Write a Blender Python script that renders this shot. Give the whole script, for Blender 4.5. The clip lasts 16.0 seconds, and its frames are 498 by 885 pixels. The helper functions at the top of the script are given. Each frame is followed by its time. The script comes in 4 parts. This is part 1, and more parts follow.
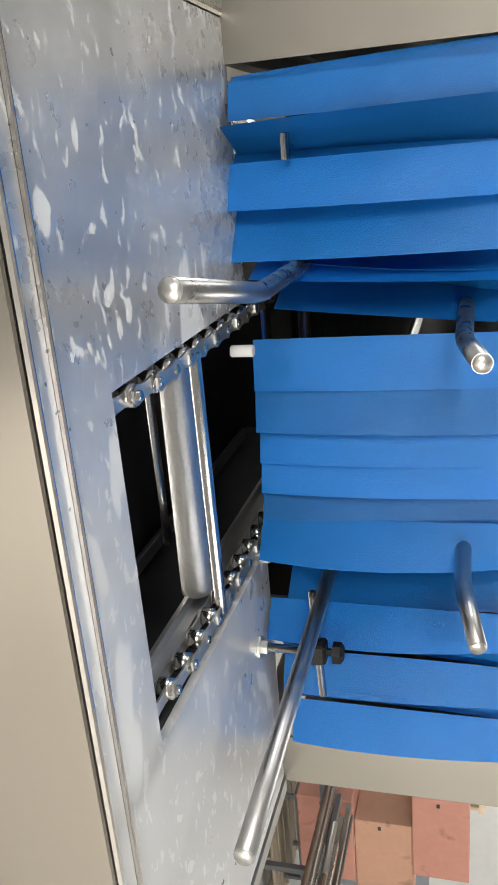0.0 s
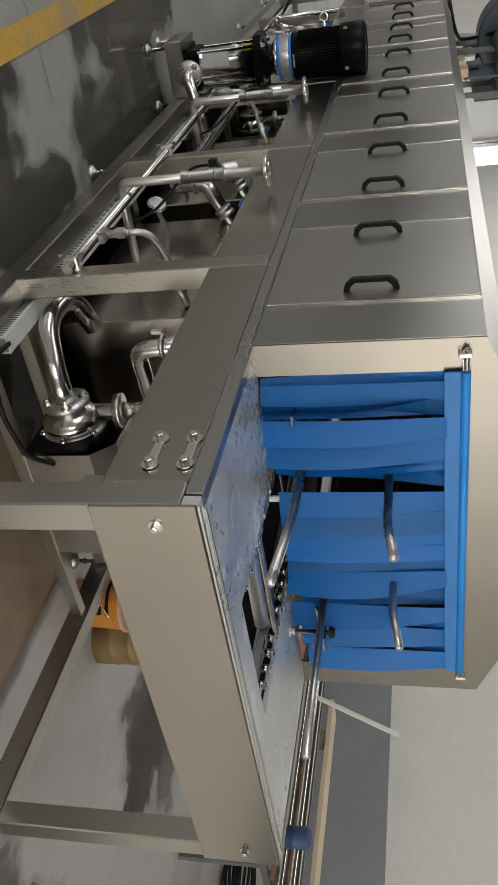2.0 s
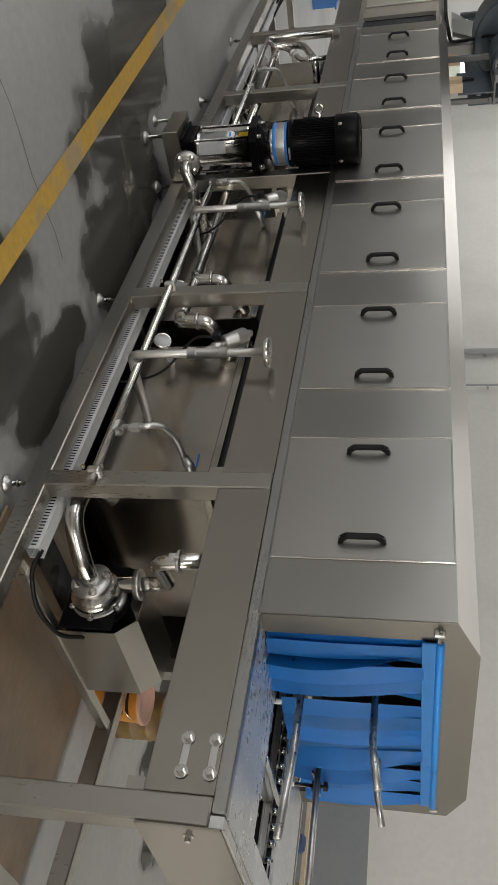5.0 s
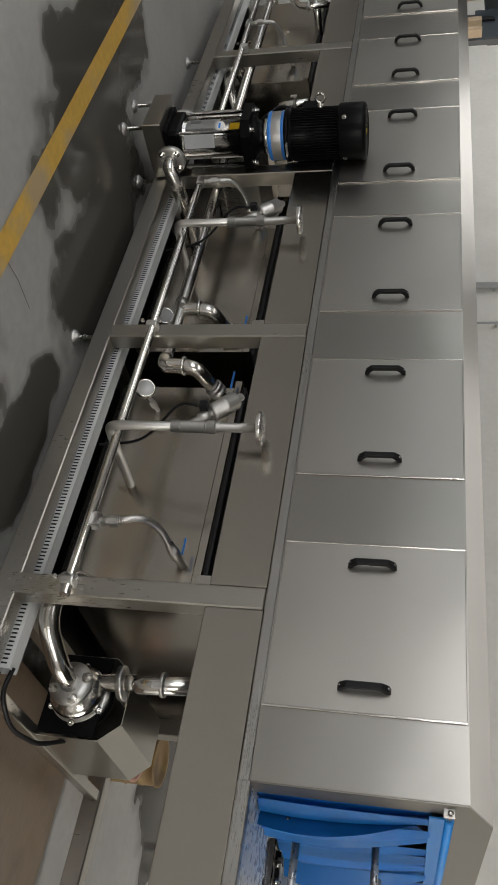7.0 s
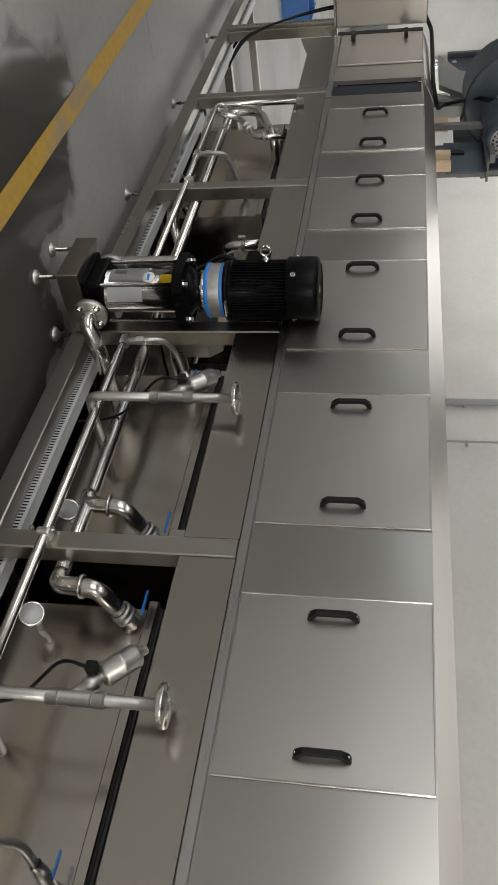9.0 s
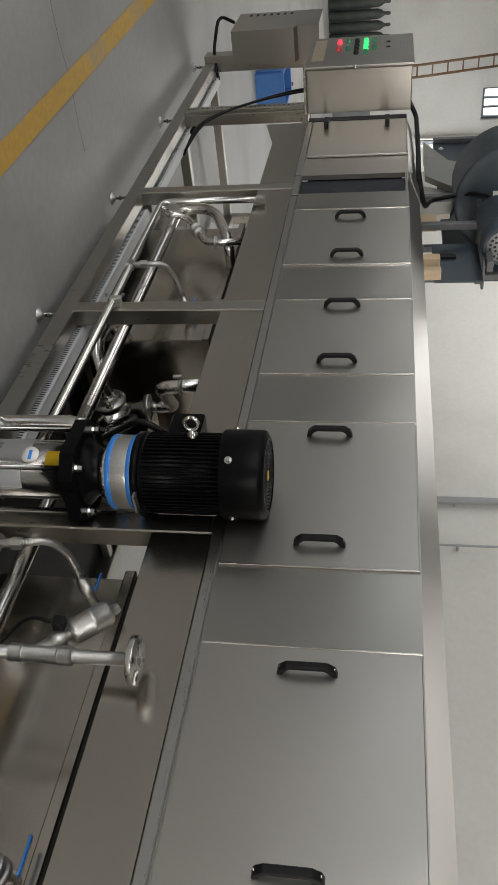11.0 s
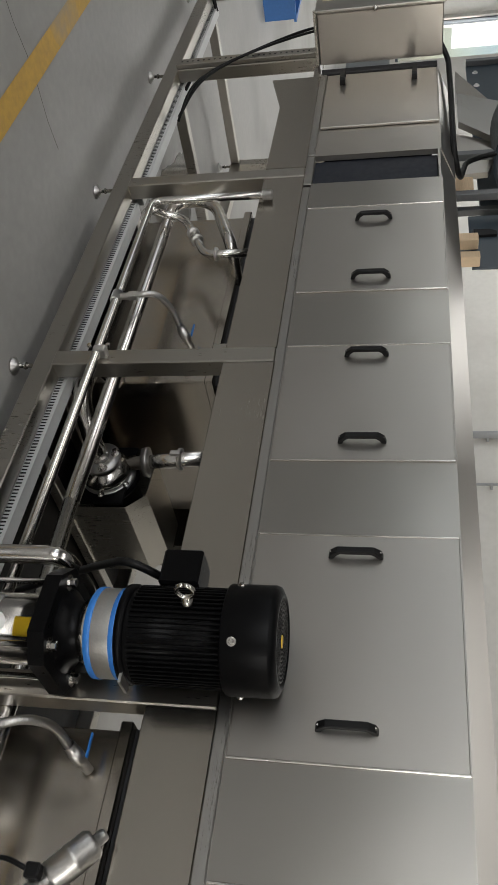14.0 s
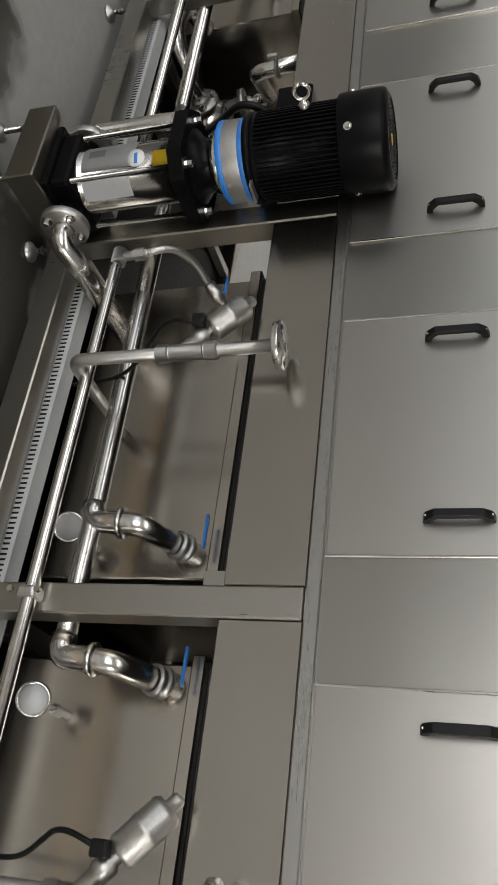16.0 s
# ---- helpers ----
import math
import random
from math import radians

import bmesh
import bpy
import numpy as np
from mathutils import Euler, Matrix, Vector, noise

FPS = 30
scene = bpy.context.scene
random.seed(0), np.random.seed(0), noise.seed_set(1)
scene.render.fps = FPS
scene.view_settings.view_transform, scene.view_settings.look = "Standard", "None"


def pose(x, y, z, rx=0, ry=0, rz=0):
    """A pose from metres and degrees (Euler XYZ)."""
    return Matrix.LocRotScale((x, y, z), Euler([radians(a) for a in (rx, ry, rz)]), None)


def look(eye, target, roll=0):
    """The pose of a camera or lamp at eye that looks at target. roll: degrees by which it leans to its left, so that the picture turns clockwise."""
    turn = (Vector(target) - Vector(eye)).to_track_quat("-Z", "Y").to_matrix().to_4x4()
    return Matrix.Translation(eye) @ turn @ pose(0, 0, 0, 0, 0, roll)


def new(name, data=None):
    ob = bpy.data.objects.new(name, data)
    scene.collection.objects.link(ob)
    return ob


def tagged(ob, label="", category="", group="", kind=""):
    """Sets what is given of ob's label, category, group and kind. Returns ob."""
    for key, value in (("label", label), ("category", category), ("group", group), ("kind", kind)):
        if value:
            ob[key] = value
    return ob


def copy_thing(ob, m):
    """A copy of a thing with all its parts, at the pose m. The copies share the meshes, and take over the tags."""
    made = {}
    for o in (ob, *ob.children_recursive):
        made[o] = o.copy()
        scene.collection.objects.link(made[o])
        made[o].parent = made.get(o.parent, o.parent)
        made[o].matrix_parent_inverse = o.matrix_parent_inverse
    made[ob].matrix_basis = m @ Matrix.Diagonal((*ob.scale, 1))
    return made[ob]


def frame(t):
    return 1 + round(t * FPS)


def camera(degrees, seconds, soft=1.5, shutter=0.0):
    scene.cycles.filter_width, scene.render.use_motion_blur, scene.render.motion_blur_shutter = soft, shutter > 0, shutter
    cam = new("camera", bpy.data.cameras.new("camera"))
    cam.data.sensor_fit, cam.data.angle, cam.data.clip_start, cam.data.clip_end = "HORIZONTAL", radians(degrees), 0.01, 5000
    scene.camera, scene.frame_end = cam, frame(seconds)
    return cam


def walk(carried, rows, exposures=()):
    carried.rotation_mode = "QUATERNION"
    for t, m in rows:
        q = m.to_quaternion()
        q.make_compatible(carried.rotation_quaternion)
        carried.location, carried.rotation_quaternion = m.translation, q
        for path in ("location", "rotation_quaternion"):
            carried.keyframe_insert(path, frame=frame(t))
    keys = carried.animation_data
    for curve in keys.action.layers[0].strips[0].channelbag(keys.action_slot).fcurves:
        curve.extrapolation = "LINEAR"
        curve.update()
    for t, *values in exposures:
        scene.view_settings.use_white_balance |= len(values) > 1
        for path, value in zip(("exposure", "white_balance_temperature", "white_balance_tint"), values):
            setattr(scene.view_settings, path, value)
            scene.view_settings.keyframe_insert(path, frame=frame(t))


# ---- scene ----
cam = camera(34.4, 16.0)
PATH = [
    (0, (1.103, 0.201, 1.32), (-0.704, 0.866, 0.778), 90.7),
    (0.5, (1.274, -0.041, 1.354), (-0.479, 0.757, 0.816), 90.5),
    (1, (1.435, -0.355, 1.374), (-0.248, 0.599, 0.867), 89.0),
    (1.5, (1.605, -0.628, 1.391), (-0.018, 0.434, 0.906), 88.1),
    (2, (1.653, -0.911, 1.413), (0.071, 0.231, 0.972), 89.2),
    (2.5, (1.71, -1.159, 1.441), (0.132, 0.001, 1.035), 90.0),
    (3, (1.806, -1.337, 1.449), (0.234, -0.171, 1.04), 90.4),
    (3.5, (1.768, -1.533, 1.451), (0.226, -0.331, 1.028), 90.3),
    (4, (1.642, -1.727, 1.458), (0.131, -0.485, 1.04), 90.4),
    (4.2, (1.56, -1.757, 1.452), (0.063, -0.497, 1.037), 90.3),
    (6.3, (0.862, -2.056, 1.423), (-0.39, -0.552, 1.01), 91.9),
    (6.5, (0.794, -2.069, 1.403), (-0.443, -0.552, 0.994), 92.0),
    (7, (0.585, -2.096, 1.399), (-0.642, -0.573, 0.982), 91.6),
    (7.5, (0.418, -2.116, 1.39), (-0.838, -0.614, 0.98), 91.6),
    (8, (0.233, -2.006, 1.402), (-1.083, -0.553, 1.005), 91.5),
    (8.5, (0.037, -1.936, 1.405), (-1.324, -0.522, 1.022), 91.7),
    (9, (-0.202, -1.909, 1.421), (-1.595, -0.518, 1.066), 91.5),
    (9.5, (-0.433, -1.823, 1.411), (-1.856, -0.46, 1.067), 91.4),
    (9.7, (-0.549, -1.748, 1.414), (-1.989, -0.401, 1.081), 91.3),
    (11.8, (-1.576, -1.631, 1.432), (-3.088, -0.361, 1.112), 91.0),
    (12, (-1.667, -1.639, 1.423), (-3.176, -0.362, 1.115), 91.1),
    (12.5, (-1.857, -1.683, 1.443), (-3.339, -0.371, 1.155), 91.1),
    (13, (-2.005, -1.663, 1.428), (-3.451, -0.311, 1.143), 90.9),
    (13.5, (-2.062, -1.684, 1.427), (-3.452, -0.284, 1.1), 90.5),
    (14, (-1.972, -1.789, 1.401), (-3.28, -0.326, 1.015), 90.2),
    (14.5, (-1.79, -1.787, 1.387), (-2.983, -0.243, 0.946), 89.9),
    (15, (-1.535, -1.704, 1.37), (-2.647, -0.126, 0.848), 89.2),
    (15.5, (-1.385, -1.621, 1.35), (-2.411, -0.007, 0.766), 88.6),
    (16, (-1.142, -1.52, 1.344), (-2.115, 0.127, 0.759), 87.9),
]
walk(cam, [(t, look(eye, target, roll)) for t, eye, target, roll in PATH],
     [(0, 0.96), (0.5, 0.85), (1.0, 0.6), (1.5, 0.28), (2.0, 0.1), (3.0, 0.12), (7.0, 0.0), (9.5, 0.15), (12.0, 0.15), (13.5, 0.18), (14.0, 0.18), (14.5, 0.28), (15.0, 0.62), (15.5, 0.55), (16.0, 0.42)])

# ---- world, light ----
world = bpy.data.worlds.new("world")
scene.world = world
world.use_nodes = True
wn = world.node_tree.nodes
sky = wn.new("ShaderNodeTexSky")
sky.sky_type, sky.sun_disc = "NISHITA", False
sky.sun_elevation, sky.sun_rotation = radians(33), radians(83)
world.node_tree.links.new(sky.outputs[0], wn["Background"].inputs[0])
wn["Background"].inputs[1].default_value = 0.12


def area_lamp(name, eye, target, sx, sy, watts, colour):
    d = bpy.data.lights.new(name, "AREA")
    d.shape, d.size, d.size_y, d.energy, d.color = "RECTANGLE", sx, sy, watts, colour
    ob = new(name, d)
    ob.matrix_world = look(eye, target)
    return ob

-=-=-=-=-

To do:
Every line above that contains the word "name" should be reported.

Full response:
def new(name, data=None):
    ob = bpy.data.objects.new(name, data)
def area_lamp(name, eye, target, sx, sy, watts, colour):
    d = bpy.data.lights.new(name, "AREA")
    ob = new(name, d)